• **Problem to work on**
Without including the pictures, copy out every line below.

• **Dataset section**
━━━━━━━━━━━━━━━━━━━━━━━━━━━━━━

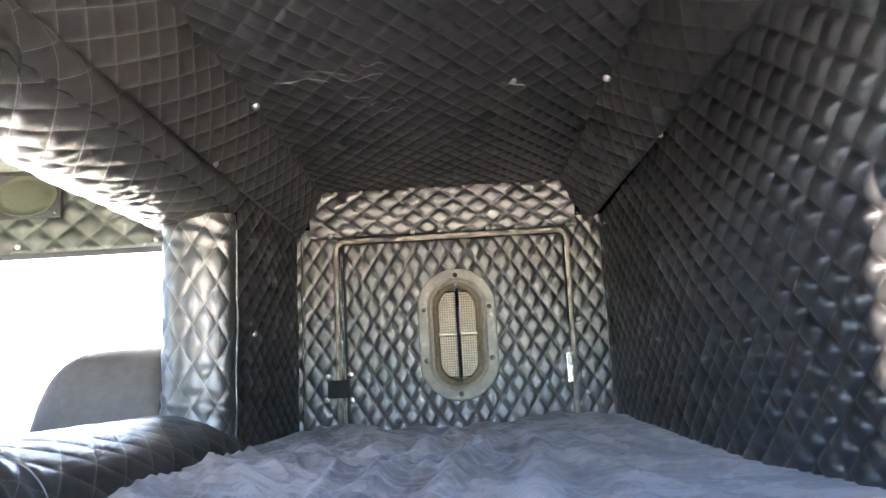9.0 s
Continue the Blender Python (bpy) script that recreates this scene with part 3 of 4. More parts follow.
# the closed door across the bunk, with its surround
far_pose = Matrix.Translation((0.094, YF + 0.002, 0))
luggage_door("luggage_door", far_pose, "closed luggage door padded with black quilted vinyl", True, 88, False)
quilt("padding", XF + 0.004, 0.108, 1.70, ZL + 0.02, TALL, (0.08, 1.82), 0.0046, lambda u, v, h: (u, YF + 0.004 - h, v), VINYL_SOFT, wk, n=7, sides="", seed=31, flat=4.6, vary=0.25, sag=0.0005)
quilt("padding", 0.768, 0.884, 1.70, ZL + 0.02, TALL, (0.82, 1.82), 0.0046, lambda u, v, h: (u, YF + 0.004 - h, v), VINYL_SOFT, wk, n=7, sides="", seed=32, flat=4.6, vary=0.25, sag=0.0005)
rr, tl, tr, tz = 0.026, 0.101, 0.772, 2.314
loop = [(tl + 0.002, YF - 0.006, 1.70), (tl, YF - 0.006, 2.0)] + [(tl + rr - rr * math.cos(t), YF - 0.006, tz - rr + rr * math.sin(t)) for t in np.linspace(0, math.pi / 2, 8)]
loop += [(tr - rr + rr * math.sin(t), YF - 0.006, tz - rr + rr * math.cos(t)) for t in np.linspace(0, math.pi / 2, 8)] + [(tr - 0.004, YF - 0.006, 2.0), (tr - 0.012, YF - 0.006, 1.70)]
for x in (0.002, 0.868):
    part("piping", tube([(x + 0.001 * math.sin(z * 37), YF - 0.010, z) for z in np.linspace(1.75, 2.325, 24)], 0.0030, 8), VINYL_SOFT, wk, "narrow vinyl piping", True)
part("piping", tube([(x, YF - 0.027 - 0.0015 * math.sin(x * 25), 2.463 + 0.0015 * math.sin(x * 31)) for x in np.linspace(0.075, 0.768, 24)], 0.0042, 8), VINYL_SOFT, wk, "", True)
gasket = part("gasket", tube(loop, 0.0075, 10), SEAL, wk, "grey rubber gasket round the door", True)
fs = empty("check_strap", Matrix.Identity(4), label="short black webbing strap across the door's gasket", category="strap")
part("webbing", box(0.072, 0.134, YF - 0.022, YF - 0.018, 1.868, 1.918, 0.0015), WEBBING, fs)
for x, z in ((0.136, 1.932), (0.138, 1.860)):
    part("eyelet", lathe([(0.0, 0.004), (0.004, 0.005), (0.009, 0.003), (0.010, 0.0)], 16, Matrix.Translation((x, YF - 0.014, z)) @ Matrix.Rotation(radians(90), 4, "X")), CHROME, fs, "bright screw", True)
kp = empty("door_keeper", Matrix.Identity(4), label="worn bright metal latch keeper on the door", category="latch")
part("plate", box(0.742, 0.758, YF - 0.022, YF - 0.006, 1.878, 1.962, 0.002), CHROME, kp)
part("tongue", box(0.744, 0.756, YF - 0.026, YF - 0.0225, 1.928, 1.956, 0.002), WHITE_PLASTIC, kp, "pale tongue")

# ---- snap buttons ----


def snap(at, normal, group, first=[]):
    if not first:
        bm = lathe([(0.0, 0.0050), (0.0035, 0.0046), (0.0060, 0.0030), (0.0070, 0.0008), (0.0078, 0.0), (0.0078, -0.004)], 18)
        ob = part("snap_button", bm, SNAP, None, "", True)
        tagged(ob, "small bright nickel snap button in black quilted vinyl", "button", group)
        first.append(ob)
        ob.matrix_world = Matrix.Translation(at) @ Vector(normal).to_track_quat("Z", "Y").to_matrix().to_4x4()
        return ob
    return copy_thing(first[0], Matrix.Translation(at) @ Vector(normal).to_track_quat("Z", "Y").to_matrix().to_4x4())


FARN, CEILN = (0, -1, 0), (0, 0, -1)
for x in (0.088, 0.328, 0.548, 0.778):
    snap((x, YF - 0.016, 2.330), FARN, "snap buttons")
for x, z in ((0.077, 2.095), (0.788, 2.053), (0.797, 1.850), (0.066, 1.864), (0.070, 1.928)):
    snap((x, YF - 0.008, z), FARN, "snap buttons")
for p in ((0.071, 0.708), (0.071, 1.371), (0.764, 0.701), (0.761, 1.339)):
    snap((p[0] + (0.007 if p[0] < 0.4 else -0.004), p[1], ZC - 0.011), (0.5 if p[0] < 0.4 else -0.5, 0, -1), "snap buttons")
for p in ((0.247, 0.690), (0.573, 0.705), (0.579, 1.341)):
    snap((p[0], p[1], ZC - 0.004), CEILN, "snap buttons")
for p in ((-0.004, 0.693), (-0.004, 1.36)):
    snap((p[0] + 0.006, p[1], 2.338), (1, 0, -0.3), "snap buttons")
for p in ((0.838, 0.696), (0.852, 1.345)):
    snap((p[0] - 0.006, p[1], 2.338), (-1, 0, -0.3), "snap buttons")
snap((0.832, 0.470, 1.905), (-1, 0, 0), "snap buttons")
snap((XF + 0.006, 1.66, 2.03), (1, 0, 0), "snap buttons")
snap((XF + 0.010, 0.668, 1.784), (1, 0, 0), "snap buttons")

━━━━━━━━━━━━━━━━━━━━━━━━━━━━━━

• **Answer to the exercise**
9.0 s
Continue the Blender Python (bpy) script that recreates this scene with part 3 of 4. More parts follow.
# the closed door across the bunk, with its surround
far_pose = Matrix.Translation((0.094, YF + 0.002, 0))
luggage_door("luggage_door", far_pose, "closed luggage door padded with black quilted vinyl", True, 88, False)
quilt("padding", XF + 0.004, 0.108, 1.70, ZL + 0.02, TALL, (0.08, 1.82), 0.0046, lambda u, v, h: (u, YF + 0.004 - h, v), VINYL_SOFT, wk, n=7, sides="", seed=31, flat=4.6, vary=0.25, sag=0.0005)
quilt("padding", 0.768, 0.884, 1.70, ZL + 0.02, TALL, (0.82, 1.82), 0.0046, lambda u, v, h: (u, YF + 0.004 - h, v), VINYL_SOFT, wk, n=7, sides="", seed=32, flat=4.6, vary=0.25, sag=0.0005)
rr, tl, tr, tz = 0.026, 0.101, 0.772, 2.314
loop = [(tl + 0.002, YF - 0.006, 1.70), (tl, YF - 0.006, 2.0)] + [(tl + rr - rr * math.cos(t), YF - 0.006, tz - rr + rr * math.sin(t)) for t in np.linspace(0, math.pi / 2, 8)]
loop += [(tr - rr + rr * math.sin(t), YF - 0.006, tz - rr + rr * math.cos(t)) for t in np.linspace(0, math.pi / 2, 8)] + [(tr - 0.004, YF - 0.006, 2.0), (tr - 0.012, YF - 0.006, 1.70)]
for x in (0.002, 0.868):
    part("piping", tube([(x + 0.001 * math.sin(z * 37), YF - 0.010, z) for z in np.linspace(1.75, 2.325, 24)], 0.0030, 8), VINYL_SOFT, wk, "narrow vinyl piping", True)
part("piping", tube([(x, YF - 0.027 - 0.0015 * math.sin(x * 25), 2.463 + 0.0015 * math.sin(x * 31)) for x in np.linspace(0.075, 0.768, 24)], 0.0042, 8), VINYL_SOFT, wk, "", True)
gasket = part("gasket", tube(loop, 0.0075, 10), SEAL, wk, "grey rubber gasket round the door", True)
fs = empty("check_strap", Matrix.Identity(4), label="short black webbing strap across the door's gasket", category="strap")
part("webbing", box(0.072, 0.134, YF - 0.022, YF - 0.018, 1.868, 1.918, 0.0015), WEBBING, fs)
for x, z in ((0.136, 1.932), (0.138, 1.860)):
    part("eyelet", lathe([(0.0, 0.004), (0.004, 0.005), (0.009, 0.003), (0.010, 0.0)], 16, Matrix.Translation((x, YF - 0.014, z)) @ Matrix.Rotation(radians(90), 4, "X")), CHROME, fs, "bright screw", True)
kp = empty("door_keeper", Matrix.Identity(4), label="worn bright metal latch keeper on the door", category="latch")
part("plate", box(0.742, 0.758, YF - 0.022, YF - 0.006, 1.878, 1.962, 0.002), CHROME, kp)
part("tongue", box(0.744, 0.756, YF - 0.026, YF - 0.0225, 1.928, 1.956, 0.002), WHITE_PLASTIC, kp, "pale tongue")

# ---- snap buttons ----


def snap(at, normal, group, first=[]):
    if not first:
        bm = lathe([(0.0, 0.0050), (0.0035, 0.0046), (0.0060, 0.0030), (0.0070, 0.0008), (0.0078, 0.0), (0.0078, -0.004)], 18)
        ob = part("snap_button", bm, SNAP, None, "", True)
        tagged(ob, "small bright nickel snap button in black quilted vinyl", "button", group)
        first.append(ob)
        ob.matrix_world = Matrix.Translation(at) @ Vector(normal).to_track_quat("Z", "Y").to_matrix().to_4x4()
        return ob
    return copy_thing(first[0], Matrix.Translation(at) @ Vector(normal).to_track_quat("Z", "Y").to_matrix().to_4x4())


FARN, CEILN = (0, -1, 0), (0, 0, -1)
for x in (0.088, 0.328, 0.548, 0.778):
    snap((x, YF - 0.016, 2.330), FARN, "snap buttons")
for x, z in ((0.077, 2.095), (0.788, 2.053), (0.797, 1.850), (0.066, 1.864), (0.070, 1.928)):
    snap((x, YF - 0.008, z), FARN, "snap buttons")
for p in ((0.071, 0.708), (0.071, 1.371), (0.764, 0.701), (0.761, 1.339)):
    snap((p[0] + (0.007 if p[0] < 0.4 else -0.004), p[1], ZC - 0.011), (0.5 if p[0] < 0.4 else -0.5, 0, -1), "snap buttons")
for p in ((0.247, 0.690), (0.573, 0.705), (0.579, 1.341)):
    snap((p[0], p[1], ZC - 0.004), CEILN, "snap buttons")
for p in ((-0.004, 0.693), (-0.004, 1.36)):
    snap((p[0] + 0.006, p[1], 2.338), (1, 0, -0.3), "snap buttons")
for p in ((0.838, 0.696), (0.852, 1.345)):
    snap((p[0] - 0.006, p[1], 2.338), (-1, 0, -0.3), "snap buttons")
snap((0.832, 0.470, 1.905), (-1, 0, 0), "snap buttons")
snap((XF + 0.006, 1.66, 2.03), (1, 0, 0), "snap buttons")
snap((XF + 0.010, 0.668, 1.784), (1, 0, 0), "snap buttons")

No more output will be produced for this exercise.